▶ [EXERCISE AIM] Your task is to copy the listing exactly, with the pictures left out.
* * *
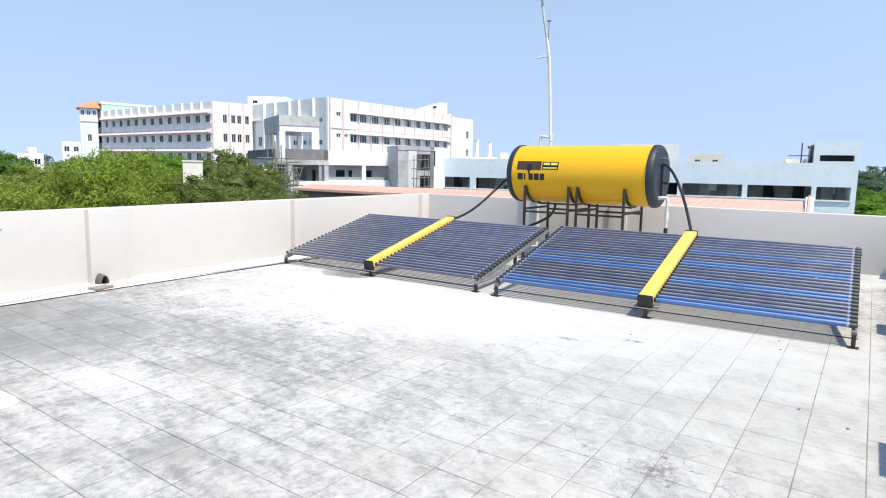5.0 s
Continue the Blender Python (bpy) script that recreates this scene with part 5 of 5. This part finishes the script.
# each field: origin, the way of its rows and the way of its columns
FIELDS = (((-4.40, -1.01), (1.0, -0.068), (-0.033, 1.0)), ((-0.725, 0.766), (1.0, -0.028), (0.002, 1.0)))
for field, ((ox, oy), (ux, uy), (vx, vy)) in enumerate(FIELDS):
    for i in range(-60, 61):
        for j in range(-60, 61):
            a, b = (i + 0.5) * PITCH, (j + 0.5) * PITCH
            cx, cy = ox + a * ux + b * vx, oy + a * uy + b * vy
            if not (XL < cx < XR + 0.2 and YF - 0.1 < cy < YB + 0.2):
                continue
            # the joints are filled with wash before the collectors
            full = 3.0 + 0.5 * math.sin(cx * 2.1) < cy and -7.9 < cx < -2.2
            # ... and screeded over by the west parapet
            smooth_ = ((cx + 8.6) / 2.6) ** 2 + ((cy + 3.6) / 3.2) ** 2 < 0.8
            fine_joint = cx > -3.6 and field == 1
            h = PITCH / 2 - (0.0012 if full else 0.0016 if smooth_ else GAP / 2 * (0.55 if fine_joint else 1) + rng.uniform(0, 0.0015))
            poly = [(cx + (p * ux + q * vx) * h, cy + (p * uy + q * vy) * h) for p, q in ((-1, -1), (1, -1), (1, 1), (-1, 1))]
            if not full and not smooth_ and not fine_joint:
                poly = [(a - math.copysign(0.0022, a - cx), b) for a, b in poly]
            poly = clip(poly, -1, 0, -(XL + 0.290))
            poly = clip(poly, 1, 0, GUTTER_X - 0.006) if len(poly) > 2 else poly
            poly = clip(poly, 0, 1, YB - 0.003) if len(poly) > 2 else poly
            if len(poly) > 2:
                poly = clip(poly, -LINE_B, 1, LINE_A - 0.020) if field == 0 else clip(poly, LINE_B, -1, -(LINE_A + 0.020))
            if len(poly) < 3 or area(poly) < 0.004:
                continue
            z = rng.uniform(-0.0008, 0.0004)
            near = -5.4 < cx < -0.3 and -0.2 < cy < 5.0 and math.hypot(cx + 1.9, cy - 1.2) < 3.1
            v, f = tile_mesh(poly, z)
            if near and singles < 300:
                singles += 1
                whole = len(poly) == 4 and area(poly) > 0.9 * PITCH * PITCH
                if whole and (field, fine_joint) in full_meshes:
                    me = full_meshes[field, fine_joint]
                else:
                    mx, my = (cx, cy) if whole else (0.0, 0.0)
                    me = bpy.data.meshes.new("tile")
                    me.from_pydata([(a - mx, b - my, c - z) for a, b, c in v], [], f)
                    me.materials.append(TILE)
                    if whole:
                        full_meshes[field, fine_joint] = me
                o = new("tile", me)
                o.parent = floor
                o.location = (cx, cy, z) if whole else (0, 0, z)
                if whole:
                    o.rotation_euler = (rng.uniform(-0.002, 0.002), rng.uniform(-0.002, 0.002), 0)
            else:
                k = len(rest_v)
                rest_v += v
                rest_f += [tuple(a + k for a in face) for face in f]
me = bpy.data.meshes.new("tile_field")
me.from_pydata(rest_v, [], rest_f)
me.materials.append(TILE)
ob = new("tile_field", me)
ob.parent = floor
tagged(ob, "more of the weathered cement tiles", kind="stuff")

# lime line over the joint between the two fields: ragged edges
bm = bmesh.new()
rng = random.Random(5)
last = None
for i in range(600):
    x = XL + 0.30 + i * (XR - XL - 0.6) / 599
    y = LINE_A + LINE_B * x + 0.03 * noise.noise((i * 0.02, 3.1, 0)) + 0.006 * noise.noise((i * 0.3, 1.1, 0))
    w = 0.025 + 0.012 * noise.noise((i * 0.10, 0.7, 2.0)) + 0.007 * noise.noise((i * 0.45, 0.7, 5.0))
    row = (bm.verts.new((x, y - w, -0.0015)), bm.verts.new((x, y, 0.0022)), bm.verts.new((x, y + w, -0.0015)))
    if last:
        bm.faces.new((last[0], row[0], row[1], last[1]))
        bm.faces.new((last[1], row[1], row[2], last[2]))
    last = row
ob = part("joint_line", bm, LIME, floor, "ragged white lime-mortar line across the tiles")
* * *
▶ [ANSWER TO THE PROBLEM]
5.0 s
Continue the Blender Python (bpy) script that recreates this scene with part 5 of 5. This part finishes the script.
# each field: origin, the way of its rows and the way of its columns
FIELDS = (((-4.40, -1.01), (1.0, -0.068), (-0.033, 1.0)), ((-0.725, 0.766), (1.0, -0.028), (0.002, 1.0)))
for field, ((ox, oy), (ux, uy), (vx, vy)) in enumerate(FIELDS):
    for i in range(-60, 61):
        for j in range(-60, 61):
            a, b = (i + 0.5) * PITCH, (j + 0.5) * PITCH
            cx, cy = ox + a * ux + b * vx, oy + a * uy + b * vy
            if not (XL < cx < XR + 0.2 and YF - 0.1 < cy < YB + 0.2):
                continue
            # the joints are filled with wash before the collectors
            full = 3.0 + 0.5 * math.sin(cx * 2.1) < cy and -7.9 < cx < -2.2
            # ... and screeded over by the west parapet
            smooth_ = ((cx + 8.6) / 2.6) ** 2 + ((cy + 3.6) / 3.2) ** 2 < 0.8
            fine_joint = cx > -3.6 and field == 1
            h = PITCH / 2 - (0.0012 if full else 0.0016 if smooth_ else GAP / 2 * (0.55 if fine_joint else 1) + rng.uniform(0, 0.0015))
            poly = [(cx + (p * ux + q * vx) * h, cy + (p * uy + q * vy) * h) for p, q in ((-1, -1), (1, -1), (1, 1), (-1, 1))]
            if not full and not smooth_ and not fine_joint:
                poly = [(a - math.copysign(0.0022, a - cx), b) for a, b in poly]
            poly = clip(poly, -1, 0, -(XL + 0.290))
            poly = clip(poly, 1, 0, GUTTER_X - 0.006) if len(poly) > 2 else poly
            poly = clip(poly, 0, 1, YB - 0.003) if len(poly) > 2 else poly
            if len(poly) > 2:
                poly = clip(poly, -LINE_B, 1, LINE_A - 0.020) if field == 0 else clip(poly, LINE_B, -1, -(LINE_A + 0.020))
            if len(poly) < 3 or area(poly) < 0.004:
                continue
            z = rng.uniform(-0.0008, 0.0004)
            near = -5.4 < cx < -0.3 and -0.2 < cy < 5.0 and math.hypot(cx + 1.9, cy - 1.2) < 3.1
            v, f = tile_mesh(poly, z)
            if near and singles < 300:
                singles += 1
                whole = len(poly) == 4 and area(poly) > 0.9 * PITCH * PITCH
                if whole and (field, fine_joint) in full_meshes:
                    me = full_meshes[field, fine_joint]
                else:
                    mx, my = (cx, cy) if whole else (0.0, 0.0)
                    me = bpy.data.meshes.new("tile")
                    me.from_pydata([(a - mx, b - my, c - z) for a, b, c in v], [], f)
                    me.materials.append(TILE)
                    if whole:
                        full_meshes[field, fine_joint] = me
                o = new("tile", me)
                o.parent = floor
                o.location = (cx, cy, z) if whole else (0, 0, z)
                if whole:
                    o.rotation_euler = (rng.uniform(-0.002, 0.002), rng.uniform(-0.002, 0.002), 0)
            else:
                k = len(rest_v)
                rest_v += v
                rest_f += [tuple(a + k for a in face) for face in f]
me = bpy.data.meshes.new("tile_field")
me.from_pydata(rest_v, [], rest_f)
me.materials.append(TILE)
ob = new("tile_field", me)
ob.parent = floor
tagged(ob, "more of the weathered cement tiles", kind="stuff")

# lime line over the joint between the two fields: ragged edges
bm = bmesh.new()
rng = random.Random(5)
last = None
for i in range(600):
    x = XL + 0.30 + i * (XR - XL - 0.6) / 599
    y = LINE_A + LINE_B * x + 0.03 * noise.noise((i * 0.02, 3.1, 0)) + 0.006 * noise.noise((i * 0.3, 1.1, 0))
    w = 0.025 + 0.012 * noise.noise((i * 0.10, 0.7, 2.0)) + 0.007 * noise.noise((i * 0.45, 0.7, 5.0))
    row = (bm.verts.new((x, y - w, -0.0015)), bm.verts.new((x, y, 0.0022)), bm.verts.new((x, y + w, -0.0015)))
    if last:
        bm.faces.new((last[0], row[0], row[1], last[1]))
        bm.faces.new((last[1], row[1], row[2], last[2]))
    last = row
ob = part("joint_line", bm, LIME, floor, "ragged white lime-mortar line across the tiles")